La pregunta que surge entonces es crucial: ¿puede Latinoamérica desvincularse de esta fuerte atadura económica con Estados Unidos? La respuesta, aunque compleja, apunta a un camino arduo y lleno de desafíos. La construcción de una mayor autonomía económica exige una transformación profunda, una planificación estratégica a largo plazo y, sobre todo, una voluntad política sostenida que, lamentablemente, en muchos casos brilla por su ausencia debido a la fragilidad institucional que aún persiste en la región.
La falta de una institucionalidad sólida se erige como un obstáculo mayúsculo. Sin reglas de juego claras y estables, sin la capacidad de construir consensos duraderos y sin la visión de trabajar como un bloque cohesionado en pro de un bien común, los esfuerzos para diversificar las economías y forjar nuevas alianzas se ven constantemente socavados. La inestabilidad política, la corrupción endémica y la falta de continuidad en las políticas públicas conspiran contra la posibilidad de implementar estrategias de largo aliento que permitan a Latinoamérica reducir su dependencia.
No obstante, la necesidad de buscar alternativas es cada vez más apremiante. La volatilidad de la economía global y los cambios en la política estadounidense obligan a Latinoamérica a explorar nuevas rutas, a fortalecer sus mercados internos y a mirar hacia otros horizontes económicos. Esto implica un esfuerzo concertado para impulsar la industrialización, fomentar la innovación, mejorar la competitividad y, crucialmente, estrechar lazos con otras regiones del mundo que ofrecen oportunidades de crecimiento y diversificación.
China, con su creciente poderío económico y su voraz apetito por materias primas y nuevos mercados, se presenta como un socio comercial cada vez más relevante para Latinoamérica. Sin embargo, esta nueva relación no está exenta de desafíos y riesgos. Es fundamental que Latinoamérica aprenda de su experiencia con Estados Unidos y evite caer en una nueva forma de dependencia, esta vez con un actor diferente. La clave reside en establecer relaciones comerciales equilibradas, basadas en el respeto mutuo y en la búsqueda de beneficios compartidos.

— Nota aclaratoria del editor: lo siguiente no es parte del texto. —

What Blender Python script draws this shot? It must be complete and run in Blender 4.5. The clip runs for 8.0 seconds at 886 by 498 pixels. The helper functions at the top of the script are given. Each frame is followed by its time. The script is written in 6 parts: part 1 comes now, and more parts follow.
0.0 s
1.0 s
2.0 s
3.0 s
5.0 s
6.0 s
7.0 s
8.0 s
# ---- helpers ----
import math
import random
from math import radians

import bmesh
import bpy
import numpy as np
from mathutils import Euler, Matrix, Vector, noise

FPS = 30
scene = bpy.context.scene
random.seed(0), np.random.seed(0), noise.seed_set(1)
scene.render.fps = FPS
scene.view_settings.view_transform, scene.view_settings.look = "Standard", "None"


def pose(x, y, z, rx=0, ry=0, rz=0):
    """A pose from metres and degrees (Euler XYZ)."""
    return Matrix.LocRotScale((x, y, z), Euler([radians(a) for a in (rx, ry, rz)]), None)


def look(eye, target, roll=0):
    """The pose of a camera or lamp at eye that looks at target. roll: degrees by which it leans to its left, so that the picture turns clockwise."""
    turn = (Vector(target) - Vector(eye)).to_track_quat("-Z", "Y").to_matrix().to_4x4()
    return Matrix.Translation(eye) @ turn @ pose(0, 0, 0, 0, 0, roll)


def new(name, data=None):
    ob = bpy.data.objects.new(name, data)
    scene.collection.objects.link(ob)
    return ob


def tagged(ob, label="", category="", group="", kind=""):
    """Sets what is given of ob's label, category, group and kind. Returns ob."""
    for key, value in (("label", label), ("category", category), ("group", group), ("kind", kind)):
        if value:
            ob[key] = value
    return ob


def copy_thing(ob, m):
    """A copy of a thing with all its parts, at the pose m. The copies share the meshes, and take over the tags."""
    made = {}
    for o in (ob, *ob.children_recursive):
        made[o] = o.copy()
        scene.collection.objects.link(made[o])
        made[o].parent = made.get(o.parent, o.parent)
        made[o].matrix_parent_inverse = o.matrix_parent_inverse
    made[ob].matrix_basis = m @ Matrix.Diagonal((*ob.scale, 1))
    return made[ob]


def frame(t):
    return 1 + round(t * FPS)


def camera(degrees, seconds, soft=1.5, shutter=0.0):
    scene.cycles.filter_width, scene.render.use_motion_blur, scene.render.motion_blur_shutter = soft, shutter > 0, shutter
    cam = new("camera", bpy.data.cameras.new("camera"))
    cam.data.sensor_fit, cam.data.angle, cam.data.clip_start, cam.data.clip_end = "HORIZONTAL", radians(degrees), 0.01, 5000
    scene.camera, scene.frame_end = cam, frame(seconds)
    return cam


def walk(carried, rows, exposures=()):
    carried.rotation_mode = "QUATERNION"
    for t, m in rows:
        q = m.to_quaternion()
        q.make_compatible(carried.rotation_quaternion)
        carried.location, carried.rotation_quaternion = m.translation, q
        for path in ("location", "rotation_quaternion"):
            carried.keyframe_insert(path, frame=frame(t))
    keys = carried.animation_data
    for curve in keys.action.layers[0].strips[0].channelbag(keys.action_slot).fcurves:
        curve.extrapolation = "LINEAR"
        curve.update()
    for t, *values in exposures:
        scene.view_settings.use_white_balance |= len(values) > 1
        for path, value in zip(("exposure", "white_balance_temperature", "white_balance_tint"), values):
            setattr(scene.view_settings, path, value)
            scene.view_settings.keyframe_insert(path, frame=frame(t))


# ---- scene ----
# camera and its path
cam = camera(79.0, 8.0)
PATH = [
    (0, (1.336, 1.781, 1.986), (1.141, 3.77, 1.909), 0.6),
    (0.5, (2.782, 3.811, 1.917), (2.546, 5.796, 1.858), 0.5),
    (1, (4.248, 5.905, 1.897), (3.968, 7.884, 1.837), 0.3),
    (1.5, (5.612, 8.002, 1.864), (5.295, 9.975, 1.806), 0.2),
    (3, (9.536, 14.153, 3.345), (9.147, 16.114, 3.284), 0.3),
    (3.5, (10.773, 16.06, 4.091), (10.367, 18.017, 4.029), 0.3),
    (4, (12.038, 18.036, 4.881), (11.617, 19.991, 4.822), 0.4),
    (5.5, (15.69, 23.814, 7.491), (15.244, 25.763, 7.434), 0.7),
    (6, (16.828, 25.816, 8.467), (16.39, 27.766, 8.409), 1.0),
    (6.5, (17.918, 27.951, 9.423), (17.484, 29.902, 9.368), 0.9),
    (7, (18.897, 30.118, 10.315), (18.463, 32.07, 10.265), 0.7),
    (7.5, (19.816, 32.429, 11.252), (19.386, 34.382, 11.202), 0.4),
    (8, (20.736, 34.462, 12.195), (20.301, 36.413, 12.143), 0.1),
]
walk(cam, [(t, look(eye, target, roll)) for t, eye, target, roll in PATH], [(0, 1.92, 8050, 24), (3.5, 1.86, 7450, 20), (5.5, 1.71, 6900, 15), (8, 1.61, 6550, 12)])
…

Además de mirar hacia el exterior, Latinoamérica debe volcar su atención hacia adentro. Fortalecer los mercados internos a través de políticas que fomenten la inversión, la creación de empleo y el desarrollo de cadenas de valor regionales es fundamental para reducir la vulnerabilidad externa. Esto requiere un esfuerzo coordinado entre los países de la región para eliminar barreras comerciales, facilitar la integración económica y promover proyectos de infraestructura que impulsen el comercio y la conectividad.
La tarea no es sencilla ni se logrará de la noche a la mañana. Desvincularse de una relación económica tan arraigada como la que une a Latinoamérica con Estados Unidos exige un cambio de paradigma, una visión estratégica compartida y una voluntad política inquebrantable. Requiere construir instituciones sólidas y transparentes que permitan a los países trabajar juntos en la consecución de objetivos comunes. Requiere, en definitiva, que Latinoamérica tome las riendas de su propio destino económico y construya un futuro más autónomo y resiliente. El camino está lleno de obstáculos, pero la urgencia de la situación exige que se comience a transitarlo con determinación y visión de futuro.

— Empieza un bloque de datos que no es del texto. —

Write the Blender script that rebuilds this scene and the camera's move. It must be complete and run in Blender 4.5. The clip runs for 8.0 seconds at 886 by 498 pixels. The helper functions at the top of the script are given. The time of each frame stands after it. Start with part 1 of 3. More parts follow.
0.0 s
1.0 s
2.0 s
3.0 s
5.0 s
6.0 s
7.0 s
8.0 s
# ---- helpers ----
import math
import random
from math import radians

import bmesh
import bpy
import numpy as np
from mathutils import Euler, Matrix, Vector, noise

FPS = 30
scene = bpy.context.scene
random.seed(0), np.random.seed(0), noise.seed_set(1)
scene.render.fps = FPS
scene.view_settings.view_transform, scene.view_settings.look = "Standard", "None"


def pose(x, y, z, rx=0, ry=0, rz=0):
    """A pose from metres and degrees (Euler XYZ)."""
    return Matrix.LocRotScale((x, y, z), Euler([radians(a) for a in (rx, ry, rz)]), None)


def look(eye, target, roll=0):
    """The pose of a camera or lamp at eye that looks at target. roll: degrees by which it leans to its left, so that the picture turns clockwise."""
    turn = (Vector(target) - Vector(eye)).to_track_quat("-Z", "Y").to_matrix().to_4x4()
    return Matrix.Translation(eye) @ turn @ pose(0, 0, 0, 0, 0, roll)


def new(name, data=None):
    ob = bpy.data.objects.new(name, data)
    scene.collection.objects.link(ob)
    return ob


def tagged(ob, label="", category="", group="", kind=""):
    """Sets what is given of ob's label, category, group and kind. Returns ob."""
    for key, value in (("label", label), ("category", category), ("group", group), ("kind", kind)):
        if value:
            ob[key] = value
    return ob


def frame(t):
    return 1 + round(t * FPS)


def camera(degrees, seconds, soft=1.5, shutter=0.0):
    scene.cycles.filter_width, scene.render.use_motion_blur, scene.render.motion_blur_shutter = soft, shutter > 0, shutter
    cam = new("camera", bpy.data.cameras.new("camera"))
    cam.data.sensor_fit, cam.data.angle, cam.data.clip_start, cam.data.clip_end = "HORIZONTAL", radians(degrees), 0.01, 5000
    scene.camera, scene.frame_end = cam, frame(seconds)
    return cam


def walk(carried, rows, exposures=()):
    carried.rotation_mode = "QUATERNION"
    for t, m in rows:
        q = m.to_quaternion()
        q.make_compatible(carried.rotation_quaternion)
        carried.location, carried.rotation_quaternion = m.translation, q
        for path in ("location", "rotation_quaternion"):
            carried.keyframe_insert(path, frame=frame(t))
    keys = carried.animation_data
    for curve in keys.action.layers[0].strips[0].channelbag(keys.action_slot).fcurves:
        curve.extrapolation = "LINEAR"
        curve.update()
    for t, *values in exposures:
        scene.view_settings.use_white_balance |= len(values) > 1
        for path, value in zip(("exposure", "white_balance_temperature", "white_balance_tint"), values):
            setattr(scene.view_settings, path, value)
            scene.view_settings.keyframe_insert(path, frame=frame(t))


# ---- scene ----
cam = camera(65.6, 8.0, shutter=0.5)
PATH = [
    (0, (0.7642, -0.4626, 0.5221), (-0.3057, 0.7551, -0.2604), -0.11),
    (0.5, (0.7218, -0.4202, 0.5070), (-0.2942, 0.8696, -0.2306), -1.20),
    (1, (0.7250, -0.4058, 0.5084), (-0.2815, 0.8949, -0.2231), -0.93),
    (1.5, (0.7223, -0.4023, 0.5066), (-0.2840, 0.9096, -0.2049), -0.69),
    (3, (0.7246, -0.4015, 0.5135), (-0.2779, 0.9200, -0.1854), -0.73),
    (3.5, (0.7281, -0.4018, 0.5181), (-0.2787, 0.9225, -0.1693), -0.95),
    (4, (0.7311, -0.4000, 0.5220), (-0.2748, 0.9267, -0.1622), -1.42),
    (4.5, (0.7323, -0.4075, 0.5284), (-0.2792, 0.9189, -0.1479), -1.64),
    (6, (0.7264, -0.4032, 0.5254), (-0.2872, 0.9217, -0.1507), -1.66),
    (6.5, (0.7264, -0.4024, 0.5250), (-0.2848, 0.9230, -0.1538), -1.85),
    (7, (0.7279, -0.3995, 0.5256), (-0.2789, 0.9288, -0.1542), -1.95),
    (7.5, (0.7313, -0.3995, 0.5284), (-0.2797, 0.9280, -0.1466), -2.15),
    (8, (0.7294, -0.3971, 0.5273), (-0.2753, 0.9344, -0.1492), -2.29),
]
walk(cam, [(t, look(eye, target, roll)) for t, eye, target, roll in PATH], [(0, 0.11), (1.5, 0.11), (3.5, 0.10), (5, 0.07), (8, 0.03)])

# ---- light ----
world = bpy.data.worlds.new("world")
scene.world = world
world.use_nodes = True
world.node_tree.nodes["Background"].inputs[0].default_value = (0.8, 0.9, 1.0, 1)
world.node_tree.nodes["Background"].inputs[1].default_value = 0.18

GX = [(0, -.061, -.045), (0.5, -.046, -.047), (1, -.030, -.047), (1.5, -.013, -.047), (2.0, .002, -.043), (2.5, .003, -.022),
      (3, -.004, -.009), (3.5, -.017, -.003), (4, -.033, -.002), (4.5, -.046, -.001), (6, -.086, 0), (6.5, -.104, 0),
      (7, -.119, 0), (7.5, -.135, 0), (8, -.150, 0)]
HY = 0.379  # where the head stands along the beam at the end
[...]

Los virajes abruptos en la política económica estadounidense, particularmente bajo la administración Trump, han sembrado incertidumbre y generado potenciales disrupciones significativas para Latinoamérica. El proteccionismo exacerbado y la renegociación de acuerdos comerciales han tensado las relaciones bilaterales, exponiendo la fragilidad de la dependencia regional. Cambios súbitos en aranceles y cuotas pueden impactar negativamente las exportaciones latinoamericanas, desestabilizando sectores clave como la agricultura y la manufactura, y provocando pérdidas de empleo.
Además, la repatriación de capitales y la disminución de la inversión extranjera directa estadounidense, impulsadas por políticas de "América Primero", podrían exacerbar la ya existente escasez de financiamiento y frenar el crecimiento económico en la región. La volatilidad en los tipos de cambio y la incertidumbre sobre las futuras reglas del juego dificultan la planificación a largo plazo y desincentivan la inversión, tanto local como foránea.

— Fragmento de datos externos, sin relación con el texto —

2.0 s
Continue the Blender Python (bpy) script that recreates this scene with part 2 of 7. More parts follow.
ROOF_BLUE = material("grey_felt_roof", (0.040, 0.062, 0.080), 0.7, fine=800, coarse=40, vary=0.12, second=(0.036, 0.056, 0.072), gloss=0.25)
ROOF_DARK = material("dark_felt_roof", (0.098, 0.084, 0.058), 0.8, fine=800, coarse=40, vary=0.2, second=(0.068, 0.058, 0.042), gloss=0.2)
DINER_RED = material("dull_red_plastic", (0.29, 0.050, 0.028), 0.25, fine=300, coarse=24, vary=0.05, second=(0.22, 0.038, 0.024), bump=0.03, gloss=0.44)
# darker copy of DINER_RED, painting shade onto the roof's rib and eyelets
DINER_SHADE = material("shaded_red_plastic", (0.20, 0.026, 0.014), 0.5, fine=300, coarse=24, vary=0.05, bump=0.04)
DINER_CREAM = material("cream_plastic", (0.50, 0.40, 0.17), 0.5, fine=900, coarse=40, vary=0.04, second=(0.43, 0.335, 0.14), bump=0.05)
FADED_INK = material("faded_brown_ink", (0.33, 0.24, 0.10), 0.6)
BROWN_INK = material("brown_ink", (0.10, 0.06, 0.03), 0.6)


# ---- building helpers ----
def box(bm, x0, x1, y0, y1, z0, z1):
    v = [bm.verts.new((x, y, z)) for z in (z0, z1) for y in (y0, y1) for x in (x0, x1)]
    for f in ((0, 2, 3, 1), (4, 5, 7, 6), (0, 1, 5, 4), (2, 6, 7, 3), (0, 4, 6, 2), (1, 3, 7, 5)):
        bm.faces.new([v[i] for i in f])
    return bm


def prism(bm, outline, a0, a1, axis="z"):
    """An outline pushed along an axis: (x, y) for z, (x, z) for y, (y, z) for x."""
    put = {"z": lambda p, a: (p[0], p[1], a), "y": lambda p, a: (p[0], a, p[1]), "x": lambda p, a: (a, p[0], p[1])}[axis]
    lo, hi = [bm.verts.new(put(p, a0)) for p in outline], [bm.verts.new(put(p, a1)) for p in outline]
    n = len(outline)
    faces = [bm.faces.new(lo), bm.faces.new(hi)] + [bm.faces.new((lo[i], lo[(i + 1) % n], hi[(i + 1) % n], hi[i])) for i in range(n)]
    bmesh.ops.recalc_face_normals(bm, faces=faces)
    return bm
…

Estas alteraciones repentinas también pueden exacerbar problemas sociales preexistentes, como la desigualdad y la pobreza, al limitar las oportunidades económicas y generar mayor inestabilidad. La falta de alternativas sólidas y la debilidad de los mercados internos hacen que la región sea particularmente susceptible a estos choques externos, complicando aún más la ya desafiante tarea de construir una mayor autonomía económica.
La emancipación económica de Latinoamérica respecto a Estados Unidos demanda una estrategia integral y sostenida. Superar la histórica dependencia exige fortalecer la integración regional, diversificar socios comerciales y robustecer los mercados internos. La consolidación institucional y la voluntad política son pilares para construir un futuro económico más resiliente y autónomo, capaz de afrontar las turbulencias del escenario global con mayor solidez.